The financial and socio-economic analysis of the project is performed only by forecasting the difference between the current situation, i.e. only the change from implementing the project is assessed and the change is calculated and assessed only by financial and socio-economic indicators, so the current situation date is not included in the IP calculator (not possible), but only described in the prepared IP. Description of the current situation is needed for introducing the main financial and socio-economic situation assumptions, by noting the status quo. It should be noted, that if a project is implemented by the means of PPP, a new worksheet appears in the IP calculator (respectively, "A.0", "B.0", etc.) for including the current situation information associated with the project planned to be implemented. Analysis data in absolute numbers (i.e. the current situation + project implementation alternative selected) are used for further assessment (e.g. for calculating the maximum liability of the public sector or transferring risk analysis data to a partnership questionnaire) (the additional worksheets in the IP calculator are respectively named "6.1" and "6.2").
The project (investment) duration is a period for investing, e.g. a project is implemented in the education sector by investing in renovating the infrastructure of a practical training centre. Time for investments is 3 years – it is the project (investment) duration. The project reporting period is the number of years, for which the project investment, investment residual values, activity income, activity cost, tax, financing and socio-economic benefit (damage) prognoses are made.
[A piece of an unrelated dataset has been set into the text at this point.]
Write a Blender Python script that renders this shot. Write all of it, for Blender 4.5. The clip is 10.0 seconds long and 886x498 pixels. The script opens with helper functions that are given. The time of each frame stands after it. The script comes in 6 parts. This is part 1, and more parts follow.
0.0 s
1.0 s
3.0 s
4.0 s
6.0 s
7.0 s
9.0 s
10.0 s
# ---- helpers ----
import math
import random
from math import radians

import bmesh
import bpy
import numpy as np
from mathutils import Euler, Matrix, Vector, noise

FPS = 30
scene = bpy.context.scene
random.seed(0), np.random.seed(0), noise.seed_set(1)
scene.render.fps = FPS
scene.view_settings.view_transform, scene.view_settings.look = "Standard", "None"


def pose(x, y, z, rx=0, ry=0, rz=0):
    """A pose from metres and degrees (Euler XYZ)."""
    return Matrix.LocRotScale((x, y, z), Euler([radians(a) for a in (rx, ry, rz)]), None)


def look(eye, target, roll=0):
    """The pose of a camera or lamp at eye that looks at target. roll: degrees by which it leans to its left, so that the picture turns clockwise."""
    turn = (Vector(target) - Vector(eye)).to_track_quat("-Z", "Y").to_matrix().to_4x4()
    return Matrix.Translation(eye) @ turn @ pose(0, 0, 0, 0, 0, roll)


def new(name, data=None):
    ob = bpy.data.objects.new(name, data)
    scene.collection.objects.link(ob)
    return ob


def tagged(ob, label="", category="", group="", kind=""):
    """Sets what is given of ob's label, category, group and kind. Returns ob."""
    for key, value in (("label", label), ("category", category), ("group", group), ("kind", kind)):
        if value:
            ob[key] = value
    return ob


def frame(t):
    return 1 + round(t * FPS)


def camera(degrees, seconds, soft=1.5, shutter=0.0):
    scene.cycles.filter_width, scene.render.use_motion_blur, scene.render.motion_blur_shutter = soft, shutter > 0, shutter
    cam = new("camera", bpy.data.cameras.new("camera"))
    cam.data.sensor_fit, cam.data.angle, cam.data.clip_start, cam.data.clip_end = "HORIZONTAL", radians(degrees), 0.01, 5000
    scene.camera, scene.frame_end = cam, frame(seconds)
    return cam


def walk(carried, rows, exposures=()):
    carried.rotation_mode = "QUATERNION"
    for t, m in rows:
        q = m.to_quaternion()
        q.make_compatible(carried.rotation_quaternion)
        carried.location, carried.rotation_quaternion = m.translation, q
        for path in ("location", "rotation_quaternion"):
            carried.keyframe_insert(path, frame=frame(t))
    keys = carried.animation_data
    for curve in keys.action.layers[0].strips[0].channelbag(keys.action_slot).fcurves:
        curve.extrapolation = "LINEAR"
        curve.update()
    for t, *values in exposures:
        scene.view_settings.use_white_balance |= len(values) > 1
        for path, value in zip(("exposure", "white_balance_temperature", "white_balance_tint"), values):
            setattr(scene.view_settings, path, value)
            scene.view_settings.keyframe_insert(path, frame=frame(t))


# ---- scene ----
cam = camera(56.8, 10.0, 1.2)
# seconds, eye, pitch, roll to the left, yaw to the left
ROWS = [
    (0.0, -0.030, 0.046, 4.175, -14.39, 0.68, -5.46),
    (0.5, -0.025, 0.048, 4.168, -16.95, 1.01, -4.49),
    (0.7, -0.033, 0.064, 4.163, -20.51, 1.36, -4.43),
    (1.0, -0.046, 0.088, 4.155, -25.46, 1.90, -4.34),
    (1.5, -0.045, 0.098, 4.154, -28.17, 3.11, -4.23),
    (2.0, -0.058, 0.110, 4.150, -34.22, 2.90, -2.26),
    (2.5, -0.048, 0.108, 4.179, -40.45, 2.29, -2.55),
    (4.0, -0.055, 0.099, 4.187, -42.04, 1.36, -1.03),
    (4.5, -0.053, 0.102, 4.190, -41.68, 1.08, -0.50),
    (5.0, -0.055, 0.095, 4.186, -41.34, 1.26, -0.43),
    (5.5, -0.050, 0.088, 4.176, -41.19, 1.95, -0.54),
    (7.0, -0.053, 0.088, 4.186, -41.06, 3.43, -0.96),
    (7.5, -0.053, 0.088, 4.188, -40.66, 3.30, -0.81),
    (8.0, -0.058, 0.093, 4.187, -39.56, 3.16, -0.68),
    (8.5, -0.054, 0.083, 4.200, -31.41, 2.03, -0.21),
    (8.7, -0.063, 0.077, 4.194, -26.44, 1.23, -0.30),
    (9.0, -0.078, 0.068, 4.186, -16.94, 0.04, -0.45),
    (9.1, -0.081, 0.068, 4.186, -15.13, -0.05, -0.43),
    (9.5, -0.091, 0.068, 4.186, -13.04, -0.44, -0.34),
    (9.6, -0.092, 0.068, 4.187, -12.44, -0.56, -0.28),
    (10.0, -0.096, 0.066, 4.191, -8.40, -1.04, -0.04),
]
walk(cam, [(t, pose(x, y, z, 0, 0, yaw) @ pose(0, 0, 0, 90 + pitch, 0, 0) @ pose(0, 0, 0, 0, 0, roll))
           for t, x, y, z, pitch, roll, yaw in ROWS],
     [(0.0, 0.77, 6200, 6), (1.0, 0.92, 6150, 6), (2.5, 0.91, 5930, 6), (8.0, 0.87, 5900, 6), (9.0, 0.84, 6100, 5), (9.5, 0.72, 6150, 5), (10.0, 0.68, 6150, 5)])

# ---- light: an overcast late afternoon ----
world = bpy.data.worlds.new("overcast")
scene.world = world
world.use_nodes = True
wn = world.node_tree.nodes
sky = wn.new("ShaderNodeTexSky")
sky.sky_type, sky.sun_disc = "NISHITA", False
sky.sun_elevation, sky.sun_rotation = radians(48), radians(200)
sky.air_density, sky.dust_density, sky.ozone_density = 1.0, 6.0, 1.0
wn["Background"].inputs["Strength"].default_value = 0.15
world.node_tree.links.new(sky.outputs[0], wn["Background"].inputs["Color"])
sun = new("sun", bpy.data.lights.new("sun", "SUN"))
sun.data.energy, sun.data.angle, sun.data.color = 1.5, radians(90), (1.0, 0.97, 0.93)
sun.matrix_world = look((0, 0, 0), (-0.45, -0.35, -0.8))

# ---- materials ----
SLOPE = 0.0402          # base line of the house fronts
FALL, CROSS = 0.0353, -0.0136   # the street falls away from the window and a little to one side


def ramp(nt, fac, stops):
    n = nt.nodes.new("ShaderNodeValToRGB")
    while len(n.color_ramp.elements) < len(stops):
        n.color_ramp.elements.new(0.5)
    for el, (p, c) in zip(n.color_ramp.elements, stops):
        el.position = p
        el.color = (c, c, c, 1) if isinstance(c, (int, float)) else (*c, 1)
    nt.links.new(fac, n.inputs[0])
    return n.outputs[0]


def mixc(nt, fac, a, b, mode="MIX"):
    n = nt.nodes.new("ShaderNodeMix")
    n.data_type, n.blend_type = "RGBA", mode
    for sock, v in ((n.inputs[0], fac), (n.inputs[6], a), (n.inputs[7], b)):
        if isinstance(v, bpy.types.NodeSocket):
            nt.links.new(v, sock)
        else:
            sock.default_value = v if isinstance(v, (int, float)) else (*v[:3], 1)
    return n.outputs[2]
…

E.g. the reporting period of the mentioned project implemented in education sector is 25 years, 3 of which are years for making investments, the other 22 years – for using the infrastructure and performing activity.
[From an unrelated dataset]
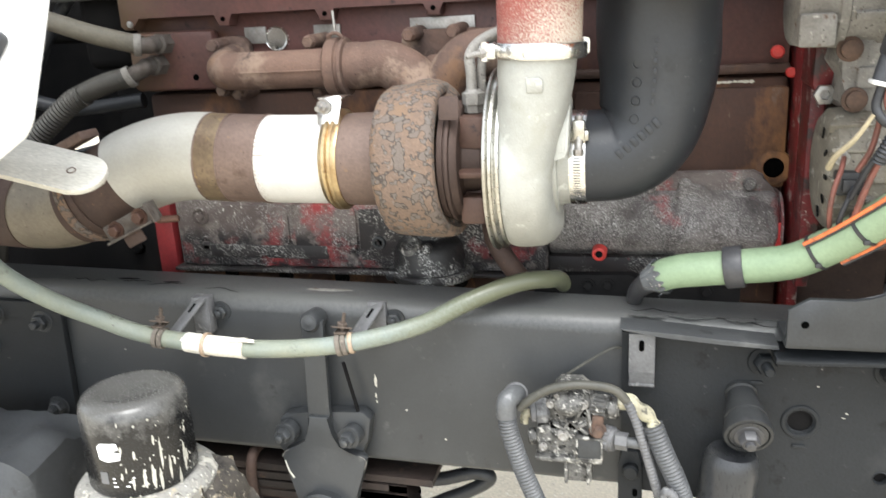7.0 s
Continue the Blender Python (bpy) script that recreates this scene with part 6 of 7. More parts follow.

Every project is unique, as well as the risk tolerance of the entity implementing a project, so exact values cannot be defined. The risk acceptance part is for the implementing entity to evaluate the possibility of reaching set value indicators and make rational decisions on implementing the project.
If the organizer of a project uses the assumptions set in the IP calculator for calculations, e.g. in cases of scenario analysis, then he does not have to motivate them – commenting on the results is sufficient. Motivation is mandatory if set assumptions are changed.
The pure beneficial (damaging) changes resulting from the project implemented are assessed in the cost-benefit analysis, i.e. the elimination of the damage caused by a project is not assessed as a benefit of the project.
Every project is unique, therefore every time the benefits under the components mentioned must be assessed individually. The area of impact must be motivated, but considering experience in many other projects, it is not recommended to assess benefits for a bigger territory than a ward or similar.
What kinds of solutions are involved in the existing property reconstruction/adaptation alternative?
The Law on Construction defines building reconstruction as a type of construction, the aim which is to adapt a building (change the load-bearing constructions of the building; change the external dimensions – length, width, height, etc.) Thus reconstruction of current property involves the possibility to increase the area of the property (building) and/or improve the functional and technical quality when the load-bearing constructions of the building are changed. Adaptation of current property can be changing the purpose of the premises, simple repairs, overhaul (changing the load-bearing constructions without changing the dimensions of a building – length, width, height, etc.).
The quality methodology defines a list of alternatives, which must be analysed in IP. If there is no such specific type of project when the type of investment object for the project is chosen, you need to determine, which investment object type alternative list the alternative is in. Respectively, if a property acquisition alternative is intended to be analysed by assessing the investment object type – construction of new buildings, then this investment object type must be chosen and alternatives to the investment object type mentioned analysed.